Collected data
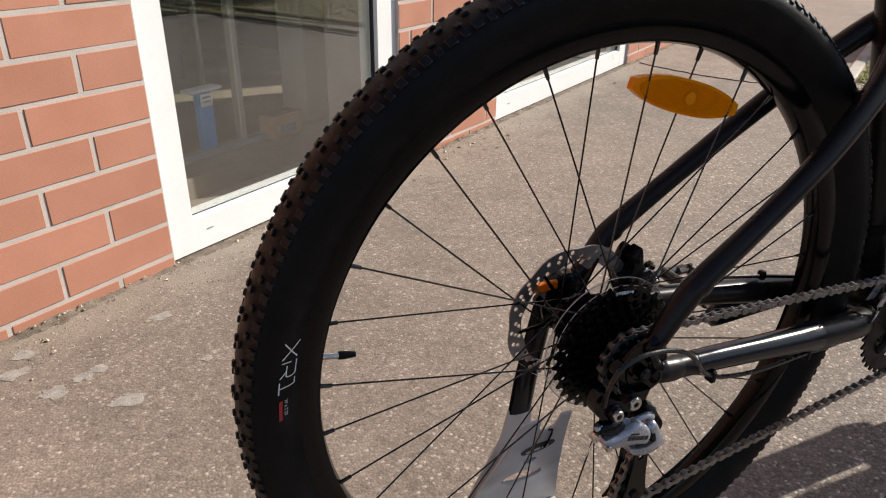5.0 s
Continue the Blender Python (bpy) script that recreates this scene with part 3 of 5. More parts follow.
dirt = Mesh()
us = [-1.7 + 0.011 * k for k in range(700)]
for u in us:
    swell = 0.5 + 0.5 * noise.noise(Vector((u * 5, 3.1, 0))) + 0.25 * noise.noise(Vector((u * 31, 7.7, 0)))
    at_glass = W1[0] < u < W1[1] or W2[0] < u < W2[1]
    h, w = max(0.002, (0.004 if at_glass else 0.012) * swell * rng.uniform(0.7, 1.3)), max(0.008, 0.034 * swell * rng.uniform(0.75, 1.25))
    dirt.v += [tuple(wp(u, -0.02, h)), tuple(wp(u + rng.uniform(-0.003, 0.003), 0.001 + rng.uniform(0, 0.002), h)), tuple(wp(u + rng.uniform(-0.003, 0.003), w * 0.4, h * rng.uniform(0.3, 0.75))), tuple(wp(u, w, -0.001))]
for k in range(len(us) - 1):
    dirt.f += [(4 * k + q, 4 * k + q + 1, 4 * k + q + 5, 4 * k + q + 4) for q in range(3)]
tagged(part("wall_joint", dirt, DIRT, angle=180), "sandy brown dirt heaped against the foot of the wall", "dirt", kind="stuff")
grains = Mesh()
for k in range(1500):
    u, o = rng.uniform(-1.6, 4.2), 0.004 + 0.14 * rng.random() ** 2.4
    p, a, sz = wp(u, o, 0.0), rng.uniform(0, 6.28), rng.uniform(0.0012, 0.0042)
    z = 0.010 if o < 0.012 else 0.003 if o < 0.03 else 0.0
    e1, e2, up = Vector((math.cos(a), math.sin(a), 0)) * sz, Vector((-math.sin(a), math.cos(a), 0)) * sz * rng.uniform(0.5, 0.9), Vector((0, 0, sz * rng.uniform(0.5, 1.1)))
    p = p + Vector((0, 0, z))
    grains.add([p - e1, p - e2, p + e1, p + e2, p + up + e1 * 0.2], [(0, 1, 4), (1, 2, 4), (2, 3, 4), (3, 0, 4)])
grains_me = bpy.data.meshes.new("grains")
grains_me.from_pydata(grains.v, [], grains.f)
tagged(part("grit", grains_me, GRIT), "pale crumbs of mortar and grit along the wall", "grit", kind="stuff")

rack = thing("bike_rack", (3.07, 0.9, 0), "yellow passivated steel floor bike rack", "bike rack")
rdir, rside = Vector((0.53, -0.848, 0)), Vector((0.848, 0.53, 0))
rbase = Vector((2.845, 1.105, 0.018))
for off in (0.0, 0.30):
    a = rbase + rside * off
    part("rail", Mesh().tube([a, a + rdir * 2.2], 0.014, 12), BRASS, rack)
part("post", Mesh().tube([rbase + rdir * 0.27, rbase + rdir * 0.27 + Vector((0, 0, 0.20))], 0.006, 10), BRASS, rack)
part("post", Mesh().tube([rbase + rdir * 0.19 + rside * 0.3, rbase + rdir * 0.19 + rside * 0.3 + Vector((0, 0, 0.20))], 0.006, 10), BRASS, rack)
for k, h in enumerate((0.30, 0.20, 0.30, 0.20)):
    for gap in (0.0, 0.075):
        s = 0.50 + 0.45 * k + gap
        a = rbase + rdir * s
        pts = smooth([a, a + Vector((0, 0, h * 0.55)), a + Vector((0, 0, h)) + rside * 0.01, a + rside * 0.15 + Vector((0, 0, h + 0.012)), a + rside * 0.29 + Vector((0, 0, h)), a + rside * 0.30 + Vector((0, 0, h * 0.5)), a + rside * 0.30], 4)
        part("hoop", Mesh().tube(pts, 0.0055, 10), BRASS, rack)

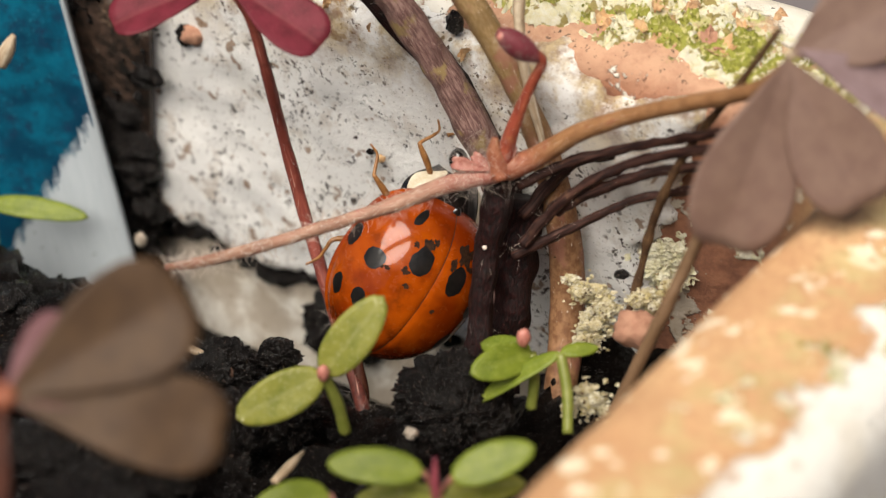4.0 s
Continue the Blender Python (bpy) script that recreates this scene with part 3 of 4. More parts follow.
clod((-0.54, -6.66, 7.66), 1.75, 3, (1.0, 0.9, 0.95), label="large round fibrous black clod of peat beside the stem")
clod((-8.35, -4.54, 7.43), 0.85, 8, (1.0, 0.9, 1.1), 5)
clod((-6.60, -3.49, 7.16), 0.42, 11, (1.2, 0.9, 1.0), 5)
clod((-4.50, 5.97, 0.40), 1.30, 14, (1.45, 0.65, 1.25), 5, label="black earth stuck to the planter wall")
clod((-6.55, -6.68, 7.25), 1.2, 17, (1.1, 0.9, 0.8), 5)
clod((-8.53, -7.69, 7.70), 1.3, 19, (1.2, 0.9, 0.8), 5)
clod((-16.9, 2.2, 3.5), 2.0, 23, (1.6, 1.0, 0.8), 5)
clod((-12.33, -12.06, 8.94), 2.2, 27, (1.5, 1.2, 0.8), 5)


# ---- plant tags ----
def slab(width, height, thick, bend=0.0, bevel=0.25):
    """A thin plastic plate from the origin along +x and +y, its edges rounded."""
    bm = bmesh.new()
    nx, ny = 8, 16
    f, b = [], []
    for side, st in ((0, f), (1, b)):
        for i in range(nx + 1):
            st.append([bm.verts.new((width * i / nx, height * j / ny, (0.5 - side) * thick + bend * math.sin(math.pi * i / nx))) for j in range(ny + 1)])
    for st in (f, b):
        for i in range(nx):
            for j in range(ny):
                bm.faces.new((st[i][j], st[i + 1][j], st[i + 1][j + 1], st[i][j + 1]))
    for i in range(nx):
        for j in (0, ny):
            bm.faces.new((f[i][j], f[i + 1][j], b[i + 1][j], b[i][j]))
    for j in range(ny):
        for i in (0, nx):
            bm.faces.new((f[i][j], f[i][j + 1], b[i][j + 1], b[i][j]))
    bmesh.ops.bevel(bm, geom=[e for e in bm.edges if e.calc_face_angle(0) > 1], offset=thick * 0.3, segments=2, affect="EDGES")
    return bm


def plant_tag():
    """Right edge from low to high, the rest to its left."""
    low, high, left = Vector((-13.32, 8.07, 0.83)), Vector((-15.70, 10.70, 15.08)), Vector((-18.00, 9.52, -2.19))
    y = (high - low).normalized()
    x = (low - left)
    x = (x - y * x.dot(y)).normalized()
    z = x.cross(y)
    m = Matrix((x, y, z)).transposed().to_4x4()
    m.translation = (low - x * 14 - y * 3) * MM
    t = thing("plant_tag", (0, 0, 0), "plastic plant tag printed blue over pale grey", "plant tag")
    t.matrix_basis = m
    part("plate", slab(14.0, 38.0, 0.35, 0.3), M_TAG, t)
    # the ink: strips side by side that end in a ragged slanting border
    bm = bmesh.new()
    rnd = random.Random(8)
    n = 420
    for i in range(n):
        x0, x1 = 0.05 + 13.9 * i / n, 0.05 + 13.9 * (i + 1) / n
        end = 1.12 * x0 - 5.0 + 0.25 * noise.noise(Vector((x0 * 1.1, 0, 5))) + rnd.uniform(-0.45, 0.45) + 0.35 * noise.noise(Vector((x0 * 7, 0, 1)))
        ys = [max(0.1, end + (37.9 - end) * j / 8) for j in range(9)]
        up = [0.19 + 0.3 * math.sin(math.pi * q / 14.0) for q in (x0, x1)]
        rows = [(bm.verts.new((x0, q, up[0])), bm.verts.new((x1, q, up[1]))) for q in ys]
        for p, q in zip(rows, rows[1:]):
            bm.faces.new((p[0], p[1], q[1], q[0]))
    part("print", bm, M_PRINT, t, "deep blue print with a brushed border")


plant_tag()


def old_tag():
    low, high = Vector((-12.95, 10.41, 2.12)), Vector((-11.43, 9.00, 19.04))
    y = (high - low).normalized()
    x = (-ALONG - y * (-ALONG).dot(y)).normalized()
    z = x.cross(y)
    m = Matrix((x, y, z)).transposed().to_4x4()
    m.translation = (low - x * 12 - y * 4) * MM
    t = thing("old_plant_tag", (0, 0, 0), "soiled whitish plastic tag stuck to the planter wall", "plant tag")
    t.matrix_basis = m
    part("plate", slab(12.0, 24.0, 0.3, 0.1), M_OLDTAG, t)
    # black earth dried on to it, thickest low down and along one edge
    rnd = random.Random(21)
    bm = bmesh.new()
    for i in range(620):
        px, py = 12.0 - 6.0 * rnd.random() ** 1.6, rnd.uniform(1, 23)
        k = noise.noise(Vector((px * 0.5, py * 0.5, 4))) + 0.6 * noise.noise(Vector((px * 1.5, py * 1.5, 9)))
        if k + 0.06 * (11 - py) + 0.10 * (px - 10.8) < 0.0:
            continue
        size = 0.05 + 0.42 * rnd.random() ** 3
        crumbly(size, i % 30, 3, 0.75, 1.6, (rnd.uniform(0.8, 1.6), rnd.uniform(0.8, 1.6), 0.5), (px, py, 0.20), bm, fine=0.4)
    part("dirt_cake", bm, M_CRUMB, t, "black earth dried on the plastic", "stuff")


old_tag()


# ---- stems and runners ----
def stalk(name, parent, points, radii, material, label="", sides=10, steps=6, rough=0.06, grain=1.2, ridge=0.0):
    at = Vector(parent.location) / MM
    return part(name, tube(points, radii, at, sides, steps, rough, grain=grain, ridge=ridge), material, parent, label)


def fuzz(parent, points, radius, count, length, seed, span=(0, 1), thick=0.0042):
    at = Vector(parent.location) / MM
    return part("fuzz", hairs(points, radius, int(count * 1.5), length * 1.15, at, seed, thick, span=span), M_HAIR, parent, "fine pale hairs", "stuff")


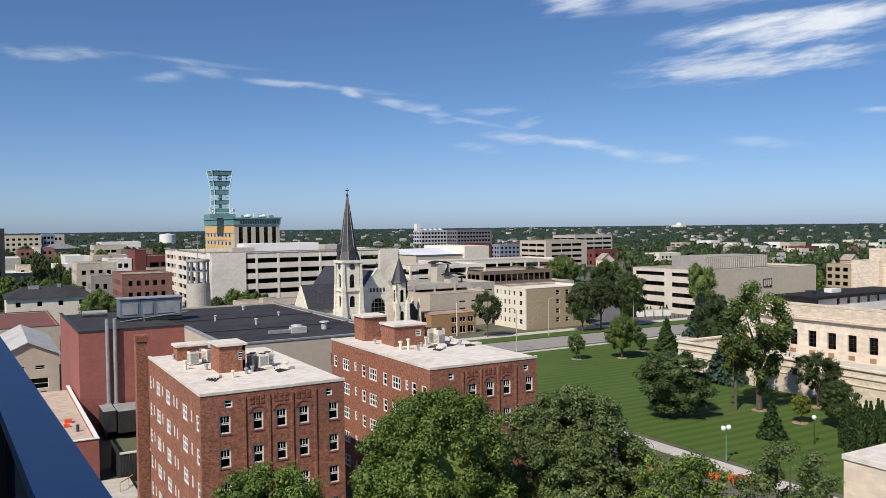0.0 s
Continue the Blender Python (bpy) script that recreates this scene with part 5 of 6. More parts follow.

WORK REQUIRED ::
Starting with the line with "4. More parts follow." and ending with the line with "clod((-12.33, -12.06, 8.94), 2.2, 27, (1.5, 1.2, 0.8), 5)", extract every line exactly and nothing outside that span.

ANSWER TO THIS PROBLEM ::
Continue the Blender Python (bpy) script that recreates this scene with part 3 of 4. More parts follow.
clod((-0.54, -6.66, 7.66), 1.75, 3, (1.0, 0.9, 0.95), label="large round fibrous black clod of peat beside the stem")
clod((-8.35, -4.54, 7.43), 0.85, 8, (1.0, 0.9, 1.1), 5)
clod((-6.60, -3.49, 7.16), 0.42, 11, (1.2, 0.9, 1.0), 5)
clod((-4.50, 5.97, 0.40), 1.30, 14, (1.45, 0.65, 1.25), 5, label="black earth stuck to the planter wall")
clod((-6.55, -6.68, 7.25), 1.2, 17, (1.1, 0.9, 0.8), 5)
clod((-8.53, -7.69, 7.70), 1.3, 19, (1.2, 0.9, 0.8), 5)
clod((-16.9, 2.2, 3.5), 2.0, 23, (1.6, 1.0, 0.8), 5)
clod((-12.33, -12.06, 8.94), 2.2, 27, (1.5, 1.2, 0.8), 5)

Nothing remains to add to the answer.